If you have the energy, pop into Museo de la Patagonia at the Centro Cívico for a compact dose of local context before you leave. It’s not a long museum, which is exactly why it works on departure day — plan about an hour, enough to get a feel for the region’s history, Indigenous heritage, and the landscapes that shaped Bariloche. The setting itself is part of the appeal, and the Centro Cívico is one of those places where you can wander a bit between stops without needing a strict schedule. Afterward, swing by Mamuschka in Bariloche Centro for one last coffee and a chocolate haul for the road; their bonbons and bars are the classic take-home purchase here, and this is a good spot to spend roughly USD 8–20 per person depending on how much you stock up.
If your flight is in the afternoon or evening, settle in at Cervicería Patagonia on Circuito Chico / Av. Bustillo for a relaxed final meal with lake views. It’s a smart last stop because it feels like a proper Bariloche send-off without being fussy, and you can keep lunch to about 1.5 hours. Expect pub-style plates, local beer, and a bill around USD 20–45 per person depending on what you order. If you’re not renting a car, a taxi or app ride from Centro is the easiest way there and back; if you are, leave a little extra time because traffic along Av. Bustillo can crawl in winter weekends and around lunch.

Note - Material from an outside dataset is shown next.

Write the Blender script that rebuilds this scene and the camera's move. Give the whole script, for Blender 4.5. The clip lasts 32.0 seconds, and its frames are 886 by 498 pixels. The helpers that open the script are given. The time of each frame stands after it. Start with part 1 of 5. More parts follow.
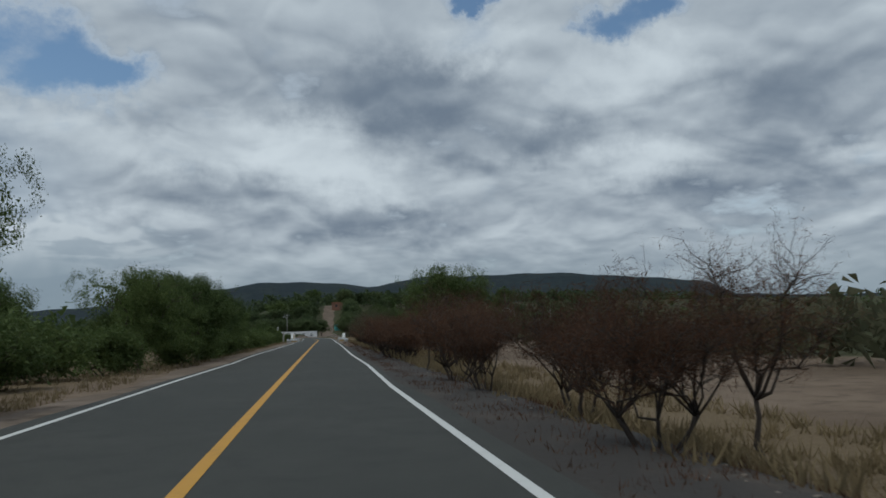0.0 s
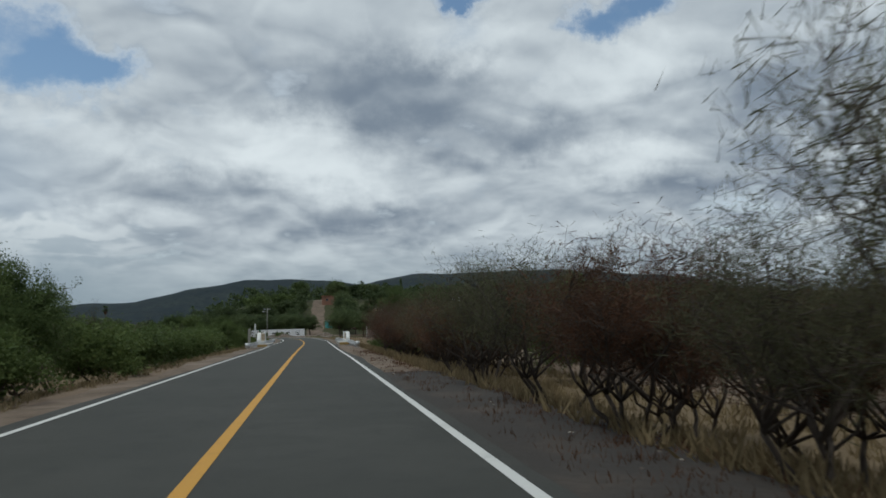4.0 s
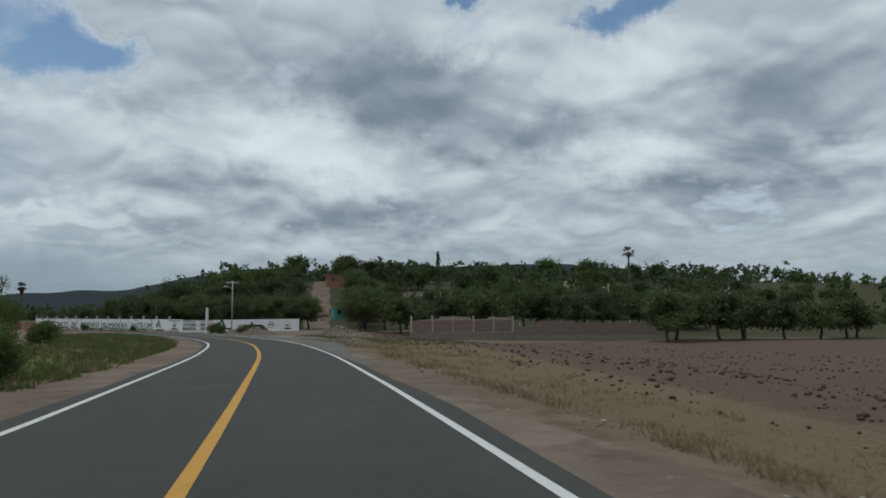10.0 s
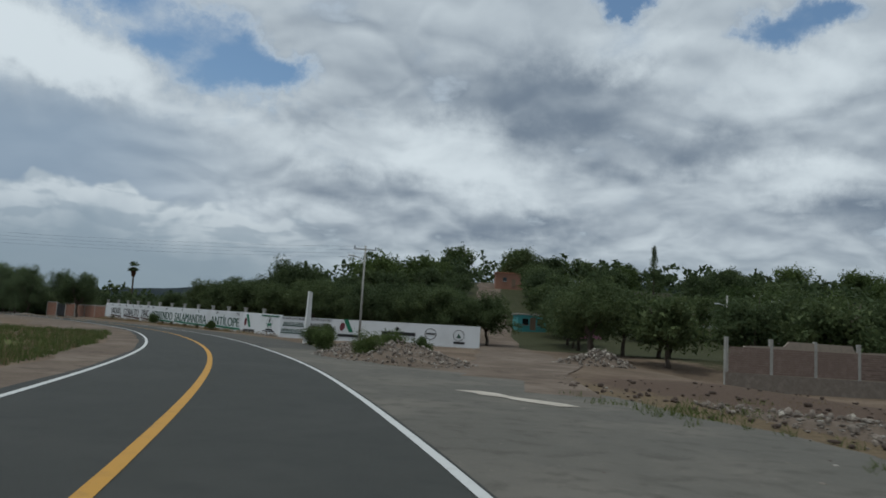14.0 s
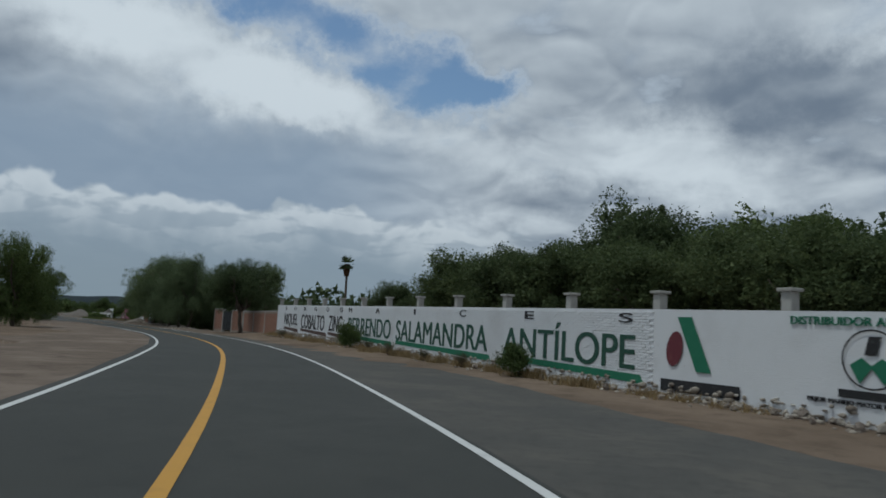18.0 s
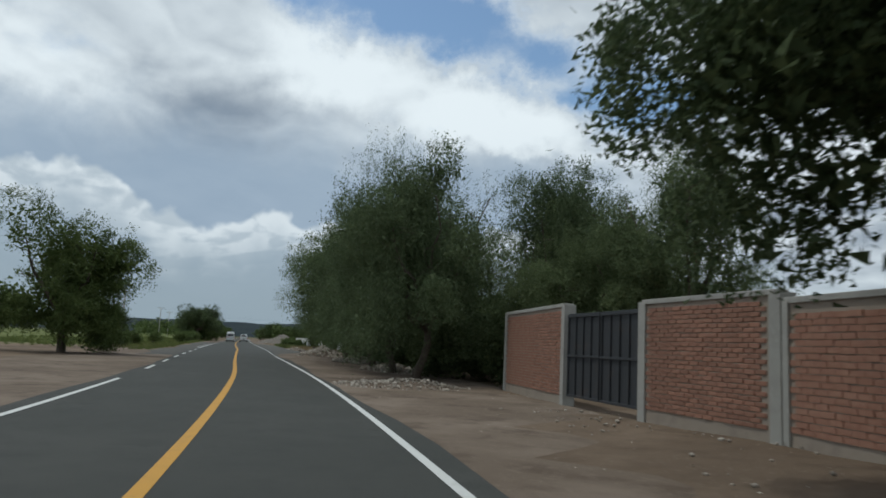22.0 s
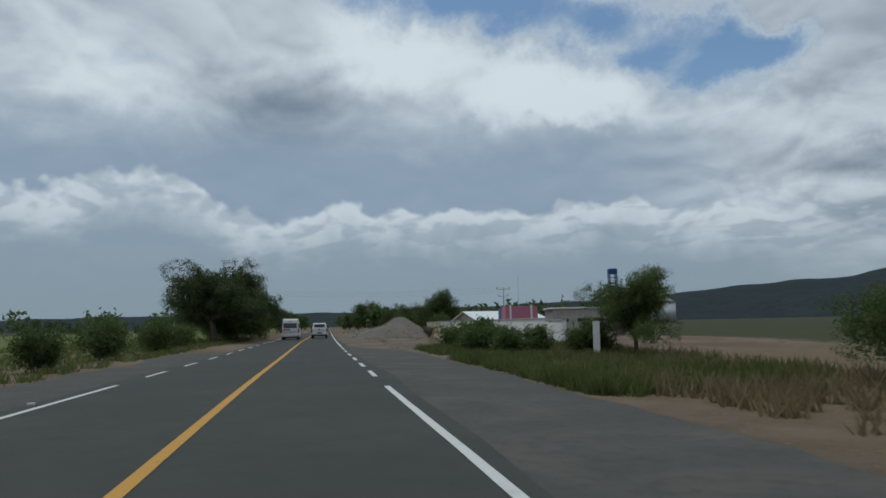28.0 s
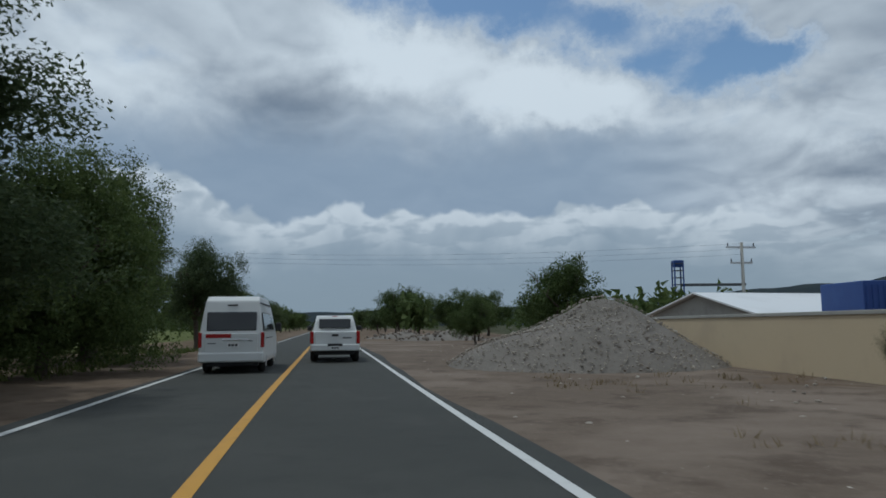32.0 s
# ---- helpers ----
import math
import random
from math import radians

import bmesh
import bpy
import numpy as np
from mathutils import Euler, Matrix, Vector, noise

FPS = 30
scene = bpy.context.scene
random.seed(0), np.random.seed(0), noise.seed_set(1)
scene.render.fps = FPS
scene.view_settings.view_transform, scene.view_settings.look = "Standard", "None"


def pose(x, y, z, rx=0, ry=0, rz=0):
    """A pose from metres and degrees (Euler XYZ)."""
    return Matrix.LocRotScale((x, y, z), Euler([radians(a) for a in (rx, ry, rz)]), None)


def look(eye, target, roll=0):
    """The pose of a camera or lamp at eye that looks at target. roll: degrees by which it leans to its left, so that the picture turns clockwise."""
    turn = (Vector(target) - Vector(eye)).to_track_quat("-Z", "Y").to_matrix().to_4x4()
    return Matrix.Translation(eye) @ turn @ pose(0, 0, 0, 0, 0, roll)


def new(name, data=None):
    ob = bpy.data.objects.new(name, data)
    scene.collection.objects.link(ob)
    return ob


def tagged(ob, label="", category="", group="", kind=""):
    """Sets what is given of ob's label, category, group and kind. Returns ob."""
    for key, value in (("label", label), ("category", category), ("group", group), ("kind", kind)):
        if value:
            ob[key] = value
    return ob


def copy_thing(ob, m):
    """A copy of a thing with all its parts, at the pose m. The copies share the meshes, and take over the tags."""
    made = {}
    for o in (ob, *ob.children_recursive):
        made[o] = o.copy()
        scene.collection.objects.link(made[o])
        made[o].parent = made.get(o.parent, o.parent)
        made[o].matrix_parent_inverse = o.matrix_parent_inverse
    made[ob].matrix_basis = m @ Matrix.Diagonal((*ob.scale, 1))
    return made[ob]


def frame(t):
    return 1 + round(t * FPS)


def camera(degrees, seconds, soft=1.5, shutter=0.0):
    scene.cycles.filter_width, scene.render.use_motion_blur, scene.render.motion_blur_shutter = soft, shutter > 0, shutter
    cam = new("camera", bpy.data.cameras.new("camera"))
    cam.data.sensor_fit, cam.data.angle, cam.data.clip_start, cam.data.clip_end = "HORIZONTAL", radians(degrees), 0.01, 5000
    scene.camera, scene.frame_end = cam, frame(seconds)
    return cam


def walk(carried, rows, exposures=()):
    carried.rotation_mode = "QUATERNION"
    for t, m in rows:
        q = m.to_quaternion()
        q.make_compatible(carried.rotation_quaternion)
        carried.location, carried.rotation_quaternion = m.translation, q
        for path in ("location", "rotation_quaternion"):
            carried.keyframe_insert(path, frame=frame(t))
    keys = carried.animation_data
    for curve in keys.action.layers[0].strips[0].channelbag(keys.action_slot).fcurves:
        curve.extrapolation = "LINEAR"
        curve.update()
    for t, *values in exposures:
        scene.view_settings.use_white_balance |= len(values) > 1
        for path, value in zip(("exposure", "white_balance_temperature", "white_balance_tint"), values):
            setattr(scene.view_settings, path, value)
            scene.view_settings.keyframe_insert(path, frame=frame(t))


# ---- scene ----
cam = camera(62.96, 32.0, soft=1.7, shutter=0.1)
EYE = 1.35


def ride(x, y, yaw, pitch, roll):
    hump = 0.14 * math.exp(-(((y - 130.0) / 7.0) ** 2))      # the bridge deck stands a little higher
    return pose(x, y, EYE + hump, 90 + pitch, 0, yaw) @ pose(0, 0, 0, 0, 0, roll)


PATH = [
    (0.0, -1.30, 0.00, -9.52, 6.38, -1.40),
    (0.5, -1.38, 5.90, -9.48, 6.20, -1.79),
    (1.0, -1.42, 11.82, -9.39, 6.09, -1.50),
    (1.5, -1.34, 17.76, -9.54, 6.20, -1.23),
    (2.0, -1.34, 23.71, -10.01, 6.55, -1.23),
    (2.5, -1.35, 29.90, -10.19, 6.45, -1.44),
    (3.0, -1.37, 36.46, -10.21, 6.34, -1.49),
    (3.5, -1.37, 43.31, -10.72, 6.31, -1.49),
    (4.0, -1.32, 50.42, -10.40, 6.19, -1.50),
    (4.5, -1.14, 57.76, -10.40, 6.00, -1.70),
    (5.0, -1.09, 65.33, -10.40, 5.83, -1.90),
    (5.5, -1.04, 73.14, -10.59, 5.77, -2.14),
    (6.0, -0.97, 81.15, -10.22, 5.85, -2.33),
    (6.5, -0.91, 89.23, -9.83, 5.83, -1.66),
    (7.0, -0.98, 97.23, -9.61, 5.83, -1.03),
    (7.5, -0.99, 105.04, -9.53, 5.77, -1.56),
    (8.0, -1.07, 112.97, -9.32, 5.99, -2.02),
    (8.5, -1.14, 121.00, -10.37, 6.51, -1.20),
    (9.0, -1.20, 129.07, -10.17, 6.31, -0.89),
    (9.5, -1.34, 137.07, -10.29, 5.81, -1.17),
    (10.0, -1.44, 144.99, -10.36, 5.75, -0.45),
    (10.5, -1.60, 152.86, -9.78, 5.91, 0.40),
    (11.0, -1.80, 160.67, -8.84, 6.09, 0.94),
    (11.5, -2.09, 168.37, -7.90, 6.23, 1.79),
    (12.0, -2.46, 175.91, -6.91, 6.37, 2.41),
    (12.5, -2.88, 183.26, -5.79, 6.54, 2.76),
    (13.0, -3.53, 190.46, -3.82, 6.46, 3.16),
    (13.5, -4.52, 197.69, -1.40, 6.44, 3.13),
    (14.0, -5.86, 205.00, 1.37, 6.55, 3.48),
    (14.5, -7.56, 212.36, 3.76, 6.57, 3.60),
    (15.0, -9.54, 219.73, 6.22, 6.52, 3.36),
    (15.5, -11.91, 227.11, 8.64, 6.48, 3.20),
    (16.0, -14.63, 234.54, 10.87, 6.46, 2.06),
    (16.5, -17.69, 242.00, 12.91, 6.44, 1.51),
    (17.0, -21.06, 249.46, 14.81, 6.43, 1.96),
    (17.5, -24.69, 256.88, 16.61, 6.44, 2.96),
    (18.0, -28.59, 264.19, 18.40, 6.45, 2.96),
    (18.5, -32.79, 271.33, 20.25, 6.61, 2.68),
    (19.0, -37.26, 278.23, 22.32, 6.70, 2.69),
    (19.5, -41.75, 284.93, 24.78, 6.66, 2.64),
    (20.0, -46.41, 291.51, 26.83, 6.80, 3.16),
    (20.5, -51.47, 298.03, 29.11, 6.91, 3.08),
    (21.0, -57.06, 304.53, 31.79, 6.87, 3.09),
    (21.5, -63.20, 310.96, 34.08, 6.72, 2.27),
    (22.0, -69.67, 317.35, 35.16, 7.63, 2.76),
    (22.5, -76.34, 323.43, 37.08, 7.75, 2.10),
    (23.0, -83.03, 329.35, 38.03, 8.17, 2.56),
    (23.5, -89.76, 335.08, 38.70, 7.44, 1.45),
    (24.0, -96.43, 340.70, 38.90, 7.49, 1.91),
    (24.5, -103.03, 346.17, 39.17, 7.30, 1.52),
    (25.0, -109.28, 351.63, 39.24, 6.72, 0.23),
    (25.5, -115.34, 356.79, 39.65, 6.53, -1.23),
    (26.0, -121.23, 361.73, 39.63, 6.55, -1.76),
    (26.5, -126.99, 366.58, 39.56, 6.64, -1.51),
    (27.0, -132.73, 371.34, 40.10, 6.49, -0.95),
    (27.5, -138.46, 376.01, 40.60, 6.21, -0.78),
    (28.0, -144.20, 380.63, 40.81, 5.93, -1.19),
    (28.5, -149.93, 385.23, 40.78, 5.77, -1.91),
    (29.0, -155.62, 389.87, 40.90, 5.85, -2.02),
    (29.5, -161.31, 394.49, 40.95, 5.71, -2.17),
    (30.0, -167.00, 399.05, 40.99, 5.49, -2.50),
    (30.5, -172.64, 403.61, 40.89, 5.51, -2.08),
    (31.0, -178.30, 408.18, 40.99, 5.81, -1.72),
    (31.5, -183.99, 412.73, 40.97, 6.03, -1.03),
    (32.0, -189.71, 417.29, 40.91, 6.03, -0.49),
]
walk(cam, [(t, ride(*row)) for t, *row in PATH], [(t, ev, kelvin, 2.0) for t, ev, kelvin in (
    (0.0, -0.3, 5900), (1.5, -0.24, 5950), (3.0, -0.05, 6100), (8.0, -0.1, 6100), (10.0, -0.1, 6050), (15.0, -0.22, 5950), (18.0, -0.32, 5850), (20.0, -0.27, 5780), (21.0, -0.22, 5780), (22.0, 0.12, 6050),
    (22.5, 0.22, 6200), (24.0, 0.45, 6350), (25.0, 0.3, 6250), (26.0, -0.15, 6050), (29.0, -0.2, 5850), (32.0, -0.24, 5700))])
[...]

For the ride to Teniente Luis Candelaria Airport (BRC), leave Bariloche about 2.5–3 hours before departure, especially in winter when road conditions and check-in lines can slow everything down. The drive is usually around 45 minutes, but don’t cut it close — the airport is small, yet flights can still be very unforgiving if you arrive late. If you have any extra time en route, just enjoy the last stretch of lake-and-pine scenery; it’s one of those places where the transfer itself is part of the trip.